During the noisy Megilah reading, all of my Hebrew school classmates sat on the floor of the sanctuary, dressed up as Shushan’s most famous residents, holding groggers and ready to drown out Haman’s name. We listened to the story intently for just the right time to make noise. All I could think about was the carnival.
The Purim Carnival at Temple Beth Sholom was, of course, the place to be seen in your Purim costume finest. We had games, songs, and food. It was also the only time my mother allowed me to have cotton candy, and it was delicious.
In writing this piece, I asked my younger brother for his memories of the Purim carnival. All he could remember was his alligator costume from around age six. Gray convoluted foam, some green spray paint, and green sweatpants made him quite the feared crocodilian. My favorite costume was from about second or third grade. My mom took a skirt with rows and rows of sequins and metallic thread that she hadn’t worn in years, cut it on a seam, hemmed it and attached some hooks. It became my royal cape. I made myself a crown out of cardboard, paint, and aluminum foil. My mom let me wear makeup, including a deep red lipstick. I looked terrific. I wasn’t vain! I was Queen Vashti.

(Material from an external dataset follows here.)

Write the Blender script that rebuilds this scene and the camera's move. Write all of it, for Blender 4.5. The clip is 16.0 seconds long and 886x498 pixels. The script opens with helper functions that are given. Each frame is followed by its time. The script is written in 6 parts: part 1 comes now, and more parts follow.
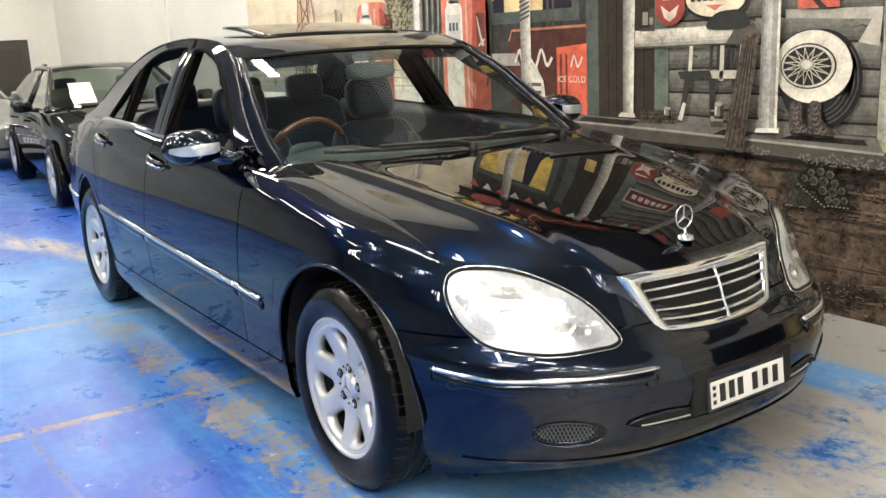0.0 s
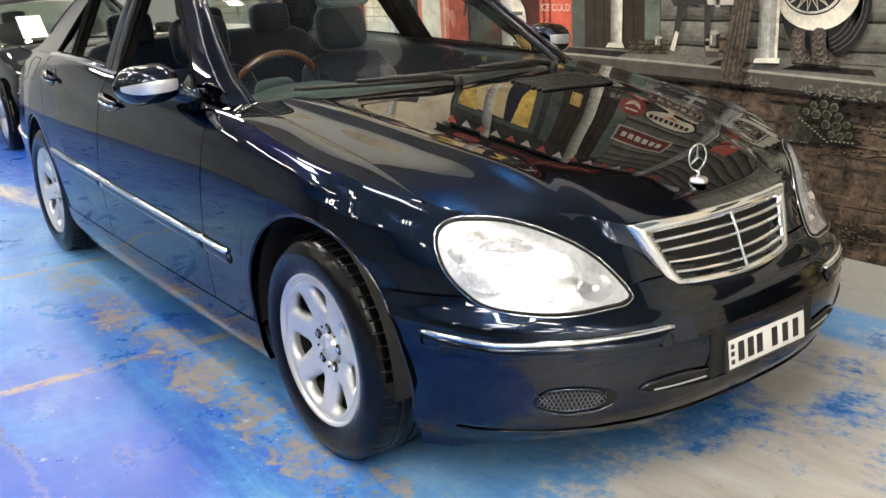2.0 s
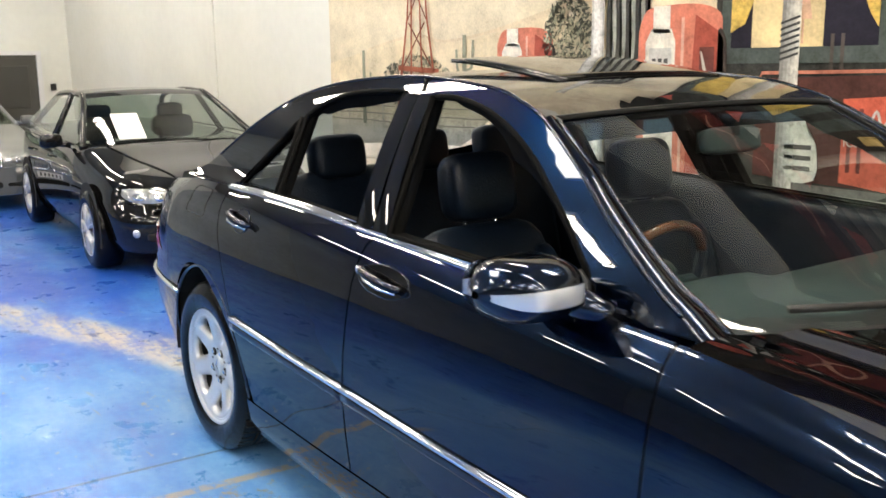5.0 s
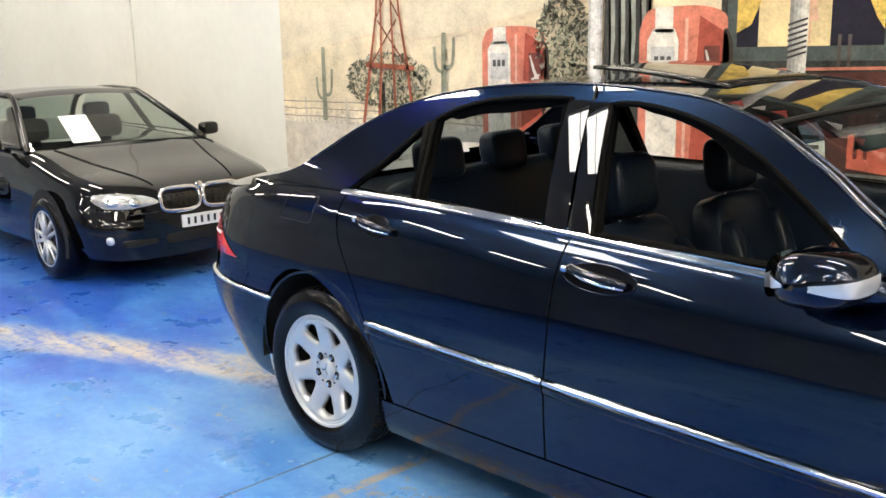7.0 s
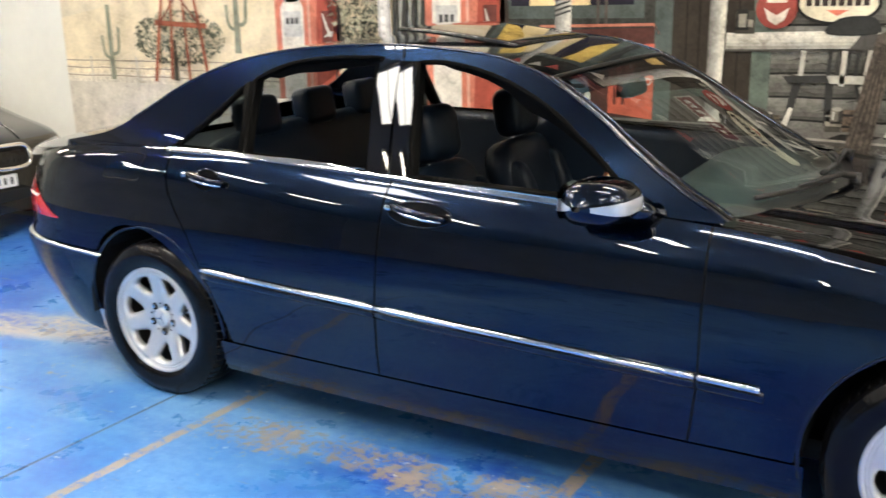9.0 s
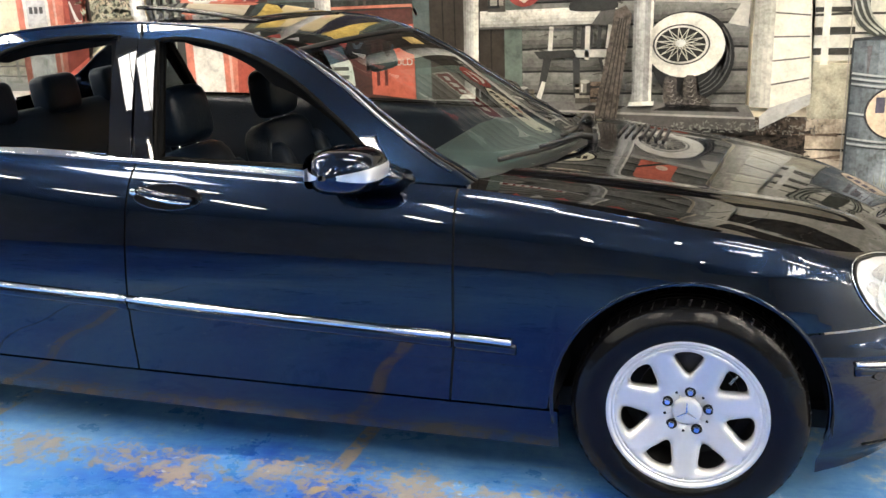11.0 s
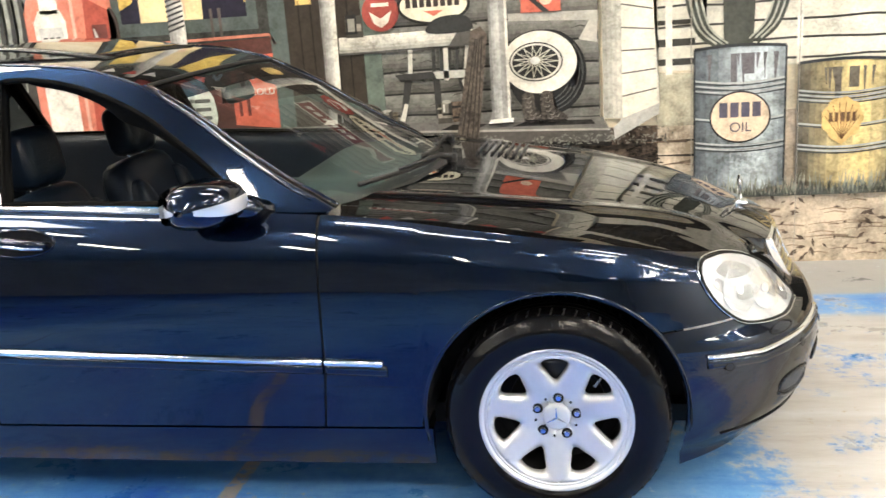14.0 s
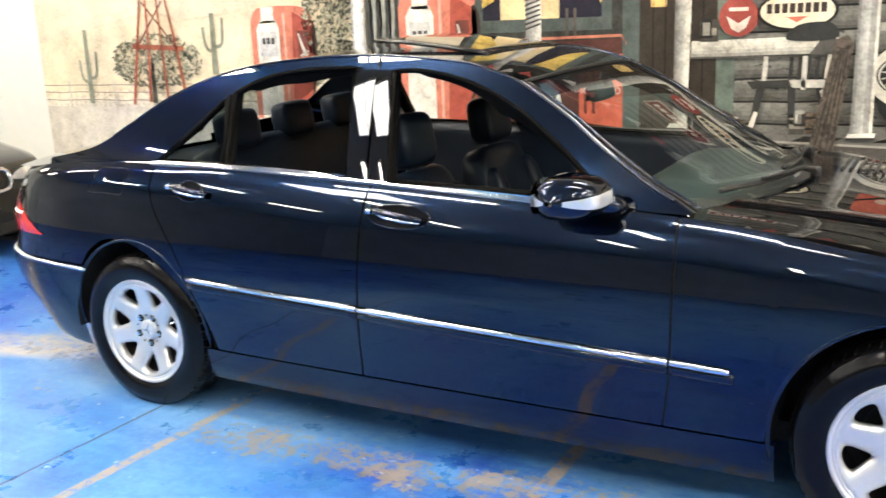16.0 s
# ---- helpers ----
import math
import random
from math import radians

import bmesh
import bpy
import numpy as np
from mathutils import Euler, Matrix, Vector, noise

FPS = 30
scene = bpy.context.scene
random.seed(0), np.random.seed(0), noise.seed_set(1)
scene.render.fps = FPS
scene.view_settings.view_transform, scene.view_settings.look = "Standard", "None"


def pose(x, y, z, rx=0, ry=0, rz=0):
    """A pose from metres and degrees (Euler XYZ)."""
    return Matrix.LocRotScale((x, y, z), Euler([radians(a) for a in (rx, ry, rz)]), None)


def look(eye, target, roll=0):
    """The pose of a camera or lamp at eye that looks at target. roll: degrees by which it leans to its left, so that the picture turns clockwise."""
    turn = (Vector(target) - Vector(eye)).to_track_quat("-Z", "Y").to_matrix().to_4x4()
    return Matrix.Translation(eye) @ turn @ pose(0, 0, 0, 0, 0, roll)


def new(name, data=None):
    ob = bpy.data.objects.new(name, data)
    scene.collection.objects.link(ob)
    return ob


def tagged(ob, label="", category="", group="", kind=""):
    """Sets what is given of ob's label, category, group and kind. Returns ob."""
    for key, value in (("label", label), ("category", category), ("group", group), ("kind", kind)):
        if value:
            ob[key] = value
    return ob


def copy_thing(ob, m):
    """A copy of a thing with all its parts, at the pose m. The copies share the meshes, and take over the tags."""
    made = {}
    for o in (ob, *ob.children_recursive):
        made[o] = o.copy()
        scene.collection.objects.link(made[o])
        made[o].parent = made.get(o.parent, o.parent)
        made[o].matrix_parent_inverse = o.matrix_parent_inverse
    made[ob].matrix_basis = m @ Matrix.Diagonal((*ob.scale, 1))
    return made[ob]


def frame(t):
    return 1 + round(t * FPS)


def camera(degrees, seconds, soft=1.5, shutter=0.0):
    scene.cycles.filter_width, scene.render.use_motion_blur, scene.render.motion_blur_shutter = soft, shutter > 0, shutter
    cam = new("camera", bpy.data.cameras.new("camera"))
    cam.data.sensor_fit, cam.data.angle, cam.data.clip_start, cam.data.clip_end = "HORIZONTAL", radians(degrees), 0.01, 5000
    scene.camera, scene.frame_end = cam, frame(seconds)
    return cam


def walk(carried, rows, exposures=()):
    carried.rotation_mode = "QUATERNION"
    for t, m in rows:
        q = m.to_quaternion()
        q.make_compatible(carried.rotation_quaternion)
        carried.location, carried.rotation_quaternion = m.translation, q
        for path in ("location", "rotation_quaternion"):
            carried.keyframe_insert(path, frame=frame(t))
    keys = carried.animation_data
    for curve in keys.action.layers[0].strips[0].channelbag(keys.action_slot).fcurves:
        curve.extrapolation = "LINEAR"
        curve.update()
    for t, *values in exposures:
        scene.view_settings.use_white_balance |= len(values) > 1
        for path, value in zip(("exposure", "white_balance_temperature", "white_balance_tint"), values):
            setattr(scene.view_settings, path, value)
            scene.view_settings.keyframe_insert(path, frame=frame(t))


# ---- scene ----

The carnival was also the place to play a few games and win a goldfish that would surely not make it to Passover. Sadly, carnival fish are not given the proper respect they deserve as a living creature, but I think we did our best. It was a ring toss game that brought Goldie into our lives. I won the game, and my prize was a tiny goldfish. Our family had just set up a tropical fish tank a few months before, so I was excited to bring him to meet our other fish. Another classmate of mine also won a goldfish that day that she named Creamsicle. Creamsicle wound up spending his days in a simple fish bowl. Apparently, we both got everlasting carnival fish, as three years later, my friend and I still had our Purim carnival fish. They both grew big and fat, way larger than a 35-cent goldfish probably should grow. My grandmother loved to tease us about Goldie by asking when she could make gefilte fish out of him. We did not appreciate the questioning. When Goldie passed on, we had a fish funeral and buried him in the yard. It was a good life for our carnival fish, a festive life. Why we didn’t opt for a burial at sea was beyond my youthful reckoning.